On a cover of “The Price Of Love”, they borrow the Everlys’ 1965 arrangement, except they replace the original’s harmonica fills with Herron’s blistering pedal steel. Their version of Nick Lowe’s “Play That Fast Thing One More Time” removes Rockpile’s punk-drummer intensity, and what’s left is a charming sawdust boot-scooter. The band is expert at gussying up vintage outfits with fresh accessories; but always the overriding vibe, musically and lyrically, is of hillbilly music decades gone.
Granted, in comparison to the likes of Big Sandy, Dale Watson, Wayne Hancock, Paul Burch, the Derailers and other acts heavily invested in the past, BR549’s subtle modifications can feel downright modernist. (The 49ers also make better records than their peers, due in part to major-label recording budgets but also to an understanding that the best records are more than just strong live performances caught on tape.)
What the band seems to share with those other outfits, though, is a belief in what amounts to a musical version of the end of history — a feeling that everything important has been settled, and all that’s left for humans to do is either replicate the past or rearrange it into new but still utterly familiar patterns.
Which is to say that BR549 is, for the most part, not a traditional country act at all. They’re a retro band, and a great one. Nothing wrong with that. Yet it’s worth noting that the country tradition lasted long enough to become a tradition in the first place not by repeating itself, but by keeping its past connected to new and different futures. True traditionalists — Bill Monroe and Buck Owens, for example, or Ray Price, Merle Haggard and Dolly Parton; just about any member of the Hall of Fame will serve as well — didn’t just accept the past as destiny. Over and over, they extended the tradition by profoundly changing the music.

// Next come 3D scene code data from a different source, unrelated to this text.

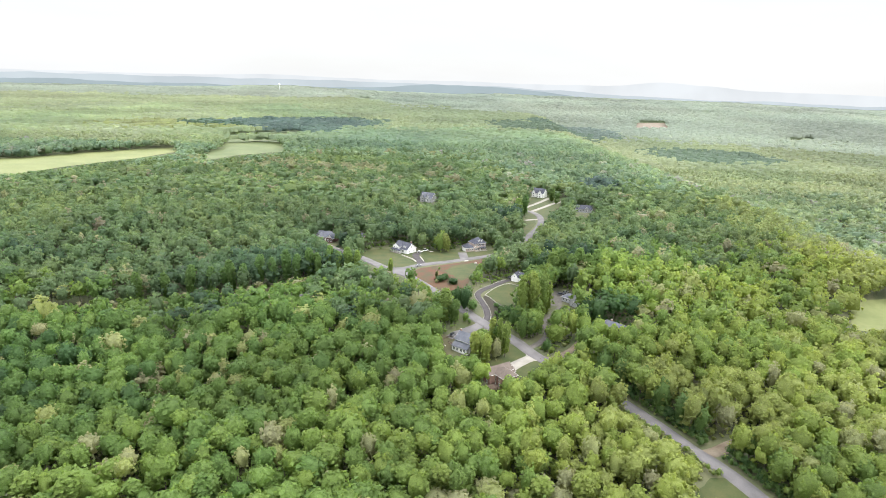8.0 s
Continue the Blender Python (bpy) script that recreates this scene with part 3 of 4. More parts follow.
def tone_at(gen, x, y):
    """Most trees are of a middle green, yellower to the east, partly for painted sun and glare; a few are pale, tan or
    still in bud.
    """
    rare, own = gen.random(), gen.beta(1.7, 1.6)
    own += (0.5 - own) * 0.75 * smooth(600, 1400, y)
    stand = 0.16 * noise.noise(Vector((x / 70, y / 70, 1.5)))
    for sx, sy, sr, tone in STANDS:
        if math.hypot(x - sx, y - sy) < sr * (0.8 + 0.4 * rare) and own > (0.18 if tone < 0.8 else 0.5):
            return min(1, max(0, tone + 0.1 * (own - 0.5)))
    if y > 1000:
        stand = 0.34 * noise.noise(Vector((x / 300, y / 600, 6.5))) + 0.36 * smooth(-250, -600, x)
    elif rare > 0.955 - 0.035 * smooth(220, 150, y) - 0.05 * smooth(60, 260, x) * smooth(500, 300, y):
        return 0.83 + gen.random() * 0.15
    # east terms paint sun and glare; those at (150, 320) and south-east, shade
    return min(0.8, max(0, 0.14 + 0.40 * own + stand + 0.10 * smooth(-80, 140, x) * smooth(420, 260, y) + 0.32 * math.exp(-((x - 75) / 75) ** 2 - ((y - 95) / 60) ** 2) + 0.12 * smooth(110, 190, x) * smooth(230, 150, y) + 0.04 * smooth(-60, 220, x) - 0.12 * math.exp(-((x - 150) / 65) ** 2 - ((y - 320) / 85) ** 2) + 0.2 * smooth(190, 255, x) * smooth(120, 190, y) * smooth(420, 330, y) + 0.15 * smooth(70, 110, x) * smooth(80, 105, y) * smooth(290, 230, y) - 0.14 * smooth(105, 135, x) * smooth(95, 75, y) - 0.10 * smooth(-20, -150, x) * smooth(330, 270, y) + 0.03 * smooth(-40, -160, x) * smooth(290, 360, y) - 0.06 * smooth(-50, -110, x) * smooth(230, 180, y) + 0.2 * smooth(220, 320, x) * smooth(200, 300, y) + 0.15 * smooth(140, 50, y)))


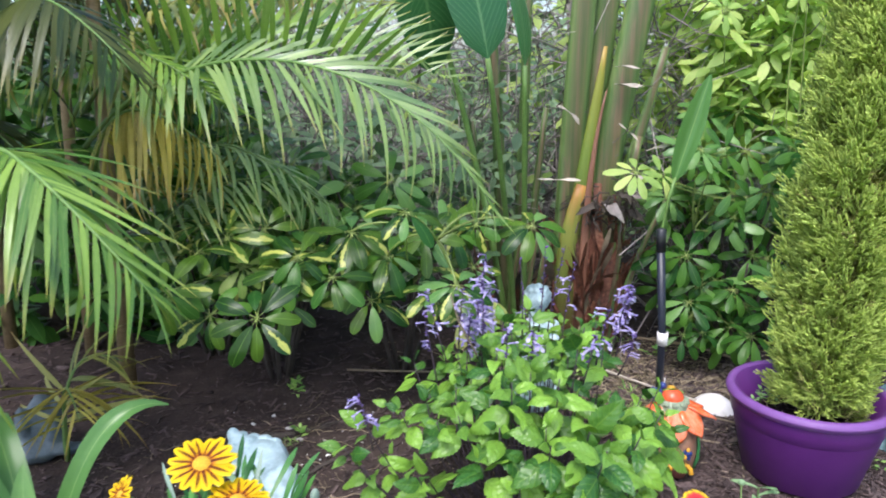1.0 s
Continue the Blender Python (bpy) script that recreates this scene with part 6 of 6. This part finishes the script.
def leaf_mass(count, region, data, mat, name, label, seed):
    r, b = random.Random(seed), Build()
    for _ in range(count):
        p = Vector(region(r))
        b.add(*data, orient(p, sph(r.uniform(0, 6.3), r.uniform(-0.9, 0.7)), (r.gauss(0, 0.4), -0.5, 1), r.uniform(0.6, 1.5)))
    return thing(name, label, "thicket", data=b.mesh(name, mat), kind="stuff")


small_leaf = leaf(0.075, 0.032, oval, 0.5, 0.2, 4, cols=THIN)
leaf_mass(8000, lambda r: (r.uniform(-4.2, 4.6), r.uniform(3.3, 5.2), abs(r.gauss(0, 1.0))), small_leaf, L_BACK, "thicket_foliage", "dense green foliage of the background thicket", 61)
leaf_mass(6200, lambda r: (r.gauss(1.9, 0.7), r.uniform(3.05, 4.0), r.gauss(1.25, 0.35)), small_leaf, L_LIME, "lime_thicket_foliage", "bright lime-green foliage with sunlit brightness in its colour", 62)
leaf_mass(11000, lambda r: (r.uniform(-7, 8), r.uniform(5.2, 7.0), abs(r.gauss(0, 1.2))), leaf(0.17, 0.08, oval, 0.5, 0.2, 3, cols=THIN), L_BACK, "far_foliage", "distant dark green foliage", 63)
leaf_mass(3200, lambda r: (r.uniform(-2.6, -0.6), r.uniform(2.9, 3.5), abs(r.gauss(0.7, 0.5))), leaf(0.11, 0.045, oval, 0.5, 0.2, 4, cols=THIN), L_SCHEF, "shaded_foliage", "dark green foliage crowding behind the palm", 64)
leaf_mass(2600, lambda r: (r.uniform(1.15, 2.5), r.uniform(2.85, 3.15), r.gauss(1.15, 0.22)), small_leaf, L_LIME, "lime_thicket_foliage", "bright lime-green foliage with sunlit brightness in its colour", 65)
leaf_mass(450, lambda r: (r.uniform(-0.7, 0.45), r.uniform(2.7, 3.1), r.gauss(0.72, 0.14)), small_leaf, L_BACK, "thicket_foliage", "dense green foliage of the background thicket", 66)
for x, y, a in ((-0.03, 1.34, 20), (0.0, 1.42, 120), (-0.13, 1.44, 70), (0.62, 2.02, 10)):
    ob = thing("fallen_floret", "faded lavender floret fallen on the mulch", "flower", m=pose(x, y, bed_height(x, y) + 0.010, 0, 0, a) @ Matrix.Scale(1.4, 4), data=FLORET, group="fallen florets")
r = random.Random(91)
for k, (x, y) in enumerate(((-0.02, 1.405), (-0.205, 1.222), (-0.12, 1.215), (0.01, 1.40), (-0.10, 1.40), (0.55, 1.375), (0.19, 1.29), (-0.40, 2.32), (-0.45, 2.25))):
    vs, fs = blob(r.uniform(0.006, 0.010), 2, 0.35, 2.5, (1.3, 0.8, 0.5), k * 3.1)
    thing("shell_fragment", "small broken white shell fragment on dark mulch", "shell", m=pose(x, y, bed_height(x, y) + 0.006, r.uniform(-20, 20), 0, r.uniform(0, 180)), data=Build().add(vs, fs).mesh("shell_fragment", M_SHELL), group="shell fragments")
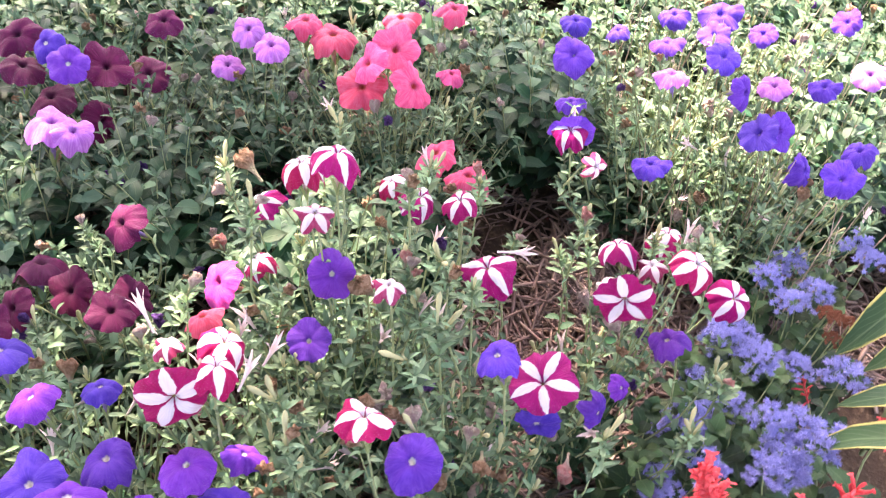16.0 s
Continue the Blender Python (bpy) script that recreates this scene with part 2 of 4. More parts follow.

My favorite cut on This Is BR549 is “A Little Good News”, a 1983 Anne Murray hit that finds Bennett wishing for a news report with something happier than poverty and war. Lyrical references to “the fighting in Jerusalem” make clear this wish could be taking place right now, but the moving music that surrounds its gorgeous lilting melody moves back again through the years. What’s most affecting about the song, and the hard twang in which Bennett delivers it, is the helplessness of its narrator: In his mind, there’s nothing to do with this sad world but accept it, even though he still wishes a change is gonna come.
But if we want peace and justice, or a love that’s true, or anything else that makes a future worth having, we can’t just wish for it. We have to invent it. Similarly, if we want the country tradition to remain vital deep into the new century, we can’t only inherit it. We have to create it, too.